In the foreign exchange market, the yen strengthened as risk-averse investors, despite news of a Japanese recession, sought shelter in what they saw as a safe currency.

Hong Kong share prices closed 0.1 per cent lower, but the fall was capped by the expectation that China may cut interest rates this week, dealers said.

Japan joins Germany and Italy on the list of major economies that are now officially in recession, despite emergency steps by world powers to try to stem months of turmoil on financial markets.

Before the weekend, it also emerged that the 15-nation eurozone entered recession for the first time ever, after shrinking in the second and third quarters of 2008.

'The global economy has slowed abruptly in recent months', added Mr Lind.

'As the US banking system came close to collapse in September, problems in the financial sector spread decisively to the real economy. Europe and Asia quickly followed'.

'Though a determined policy response appears to have prevented a more disastrous outcome, there will be longer-lasting implications for activity'.

'Most of the major economies have slipped into recession and this weakness will persist into 2009'.
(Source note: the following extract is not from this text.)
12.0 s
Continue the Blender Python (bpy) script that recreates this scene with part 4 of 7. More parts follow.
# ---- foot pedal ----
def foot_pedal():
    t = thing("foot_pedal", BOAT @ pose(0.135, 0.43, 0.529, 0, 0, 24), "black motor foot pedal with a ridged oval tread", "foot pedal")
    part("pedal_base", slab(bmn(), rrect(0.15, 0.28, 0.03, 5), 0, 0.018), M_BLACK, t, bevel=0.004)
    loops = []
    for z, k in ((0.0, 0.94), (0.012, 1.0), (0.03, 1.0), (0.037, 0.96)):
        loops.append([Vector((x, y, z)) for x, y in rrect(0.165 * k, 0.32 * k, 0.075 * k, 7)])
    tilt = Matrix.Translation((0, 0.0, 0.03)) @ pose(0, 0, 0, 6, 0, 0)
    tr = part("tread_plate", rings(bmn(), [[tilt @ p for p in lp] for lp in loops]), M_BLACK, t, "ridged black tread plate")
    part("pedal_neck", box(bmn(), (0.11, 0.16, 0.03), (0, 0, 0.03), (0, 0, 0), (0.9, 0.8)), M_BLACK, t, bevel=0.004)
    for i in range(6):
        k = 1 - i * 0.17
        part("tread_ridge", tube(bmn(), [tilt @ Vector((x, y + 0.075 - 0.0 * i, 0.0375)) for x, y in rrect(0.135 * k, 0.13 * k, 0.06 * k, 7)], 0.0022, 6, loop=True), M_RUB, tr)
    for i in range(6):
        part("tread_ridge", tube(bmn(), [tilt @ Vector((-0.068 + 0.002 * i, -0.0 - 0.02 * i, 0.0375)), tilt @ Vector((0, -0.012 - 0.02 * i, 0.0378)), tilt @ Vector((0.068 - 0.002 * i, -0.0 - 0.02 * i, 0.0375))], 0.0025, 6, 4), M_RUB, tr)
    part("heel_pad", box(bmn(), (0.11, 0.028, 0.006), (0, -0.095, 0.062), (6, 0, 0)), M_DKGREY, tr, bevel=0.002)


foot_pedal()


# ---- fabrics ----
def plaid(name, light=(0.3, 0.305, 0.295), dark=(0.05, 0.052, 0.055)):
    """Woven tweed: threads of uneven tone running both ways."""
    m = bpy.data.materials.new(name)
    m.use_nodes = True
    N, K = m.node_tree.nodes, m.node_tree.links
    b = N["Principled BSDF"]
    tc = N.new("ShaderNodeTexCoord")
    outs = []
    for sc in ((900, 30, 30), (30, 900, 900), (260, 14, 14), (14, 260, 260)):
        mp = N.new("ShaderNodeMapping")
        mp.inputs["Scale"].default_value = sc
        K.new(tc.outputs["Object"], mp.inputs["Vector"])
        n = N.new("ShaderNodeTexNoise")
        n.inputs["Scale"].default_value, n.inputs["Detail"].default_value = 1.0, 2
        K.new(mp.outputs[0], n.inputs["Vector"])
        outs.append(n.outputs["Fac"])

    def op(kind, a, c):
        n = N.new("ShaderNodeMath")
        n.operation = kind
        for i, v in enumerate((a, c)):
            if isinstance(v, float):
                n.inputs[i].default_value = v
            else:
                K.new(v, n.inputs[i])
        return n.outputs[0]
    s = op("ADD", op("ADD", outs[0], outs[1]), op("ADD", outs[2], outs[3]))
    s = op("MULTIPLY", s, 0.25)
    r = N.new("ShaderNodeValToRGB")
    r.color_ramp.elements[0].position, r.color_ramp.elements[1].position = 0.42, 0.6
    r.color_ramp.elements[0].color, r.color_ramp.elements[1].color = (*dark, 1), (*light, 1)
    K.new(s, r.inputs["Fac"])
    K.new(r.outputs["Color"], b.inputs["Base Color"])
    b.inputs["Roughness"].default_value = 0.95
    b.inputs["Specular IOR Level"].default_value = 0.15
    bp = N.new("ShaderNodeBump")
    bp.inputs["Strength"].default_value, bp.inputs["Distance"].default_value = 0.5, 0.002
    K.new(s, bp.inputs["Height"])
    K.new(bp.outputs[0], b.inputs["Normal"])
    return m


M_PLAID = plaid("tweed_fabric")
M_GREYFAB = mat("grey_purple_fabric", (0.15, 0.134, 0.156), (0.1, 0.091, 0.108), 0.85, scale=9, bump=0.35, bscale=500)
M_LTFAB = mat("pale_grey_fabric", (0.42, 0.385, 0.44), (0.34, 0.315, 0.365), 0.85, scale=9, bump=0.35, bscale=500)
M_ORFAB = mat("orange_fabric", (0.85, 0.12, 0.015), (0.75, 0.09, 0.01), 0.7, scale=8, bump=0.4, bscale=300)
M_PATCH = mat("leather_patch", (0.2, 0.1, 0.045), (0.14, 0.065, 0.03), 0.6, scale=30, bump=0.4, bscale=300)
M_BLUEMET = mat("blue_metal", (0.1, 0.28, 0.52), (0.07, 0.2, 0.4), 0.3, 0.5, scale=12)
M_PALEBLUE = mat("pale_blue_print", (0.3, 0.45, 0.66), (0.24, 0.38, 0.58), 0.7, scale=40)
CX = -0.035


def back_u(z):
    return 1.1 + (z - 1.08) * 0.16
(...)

Major companies around the world continued to feel the pain from a financial crisis that began with a wave of defaults on US subprime, or risky, mortgages and developed into a full-blown credit crunch and global economic slump.

The parent companies of China Eastern Airlines and China Southern Airlines are expected to each get state aid of three billion yuan (S$669 million) to tide them over hard times, state media reported on Monday.

German Chancellor Angela Merkel was due to hold crisis talks with executives at car maker Opel, which has said it needs state guarantees for its bank loans as its US parent company General Motors struggles to stave off bankruptcy.

Investors were meanwhile underwhelmed by the outcome of a Washington G20 summit on the financial crisis.

'In the midst of an emergency crisis, to have a statement that reads 'We will cooperate with each another' is all but meaningless', said Mr Daisuke Uno, chief strategist at Sumitomo Mitsui Banking.

'Market sentiment has soured and with all eyes back on the theme of global recession', he said.

KUALA LUMPUR
Malaysian share prices closed up 0.3 per cent on Monday amid lacklustre trade and a weakened market, dealers said.

The Kuala Lumpur Composite Index was up 2.41 points to close at 884.06.

HONG KONG
Hong Kong share prices closed 0.1 per cent lower on Monday, tracking the latest tumble on Wall Street, dealers said.

The benchmark Hang Seng Index closed down 13.13 points at 13,529.53.

Turnover was light at 39.84 billion Hong Kong dollars (S$7.8 billion).

Analysts said the fall was limited by the expectation that China may cut interest rates this week.

SHANGHAI
Chinese share prices closed up 2.22 per cent on Monday, led by airlines following reports that two of the nation's biggest carriers could get government aid, dealers said.

The benchmark Shanghai Composite Index, which covers A and B shares, closed up 44.05 points to 2,030.49 on turnover of 90.2 billion yuan (S$20.1 billion).

The Shanghai A-share index added 46.23 points, or 2.22 per cent, to 2,132.91 on turnover of 89.9 billion yuan, while the Shenzhen A-share index gained 19.44 points, or 3.39 per cent, to 593.14 on turnover of 41.5 billion yuan.

TOKYO
Japan's Nikkei stock index closed up 0.71 per cent on Monday as investors hunted for bargains, despite official data showing the country is in recession.

The benchmark rose 60.19 points to 8,522.58, after climbing 2.72 per cent on Friday.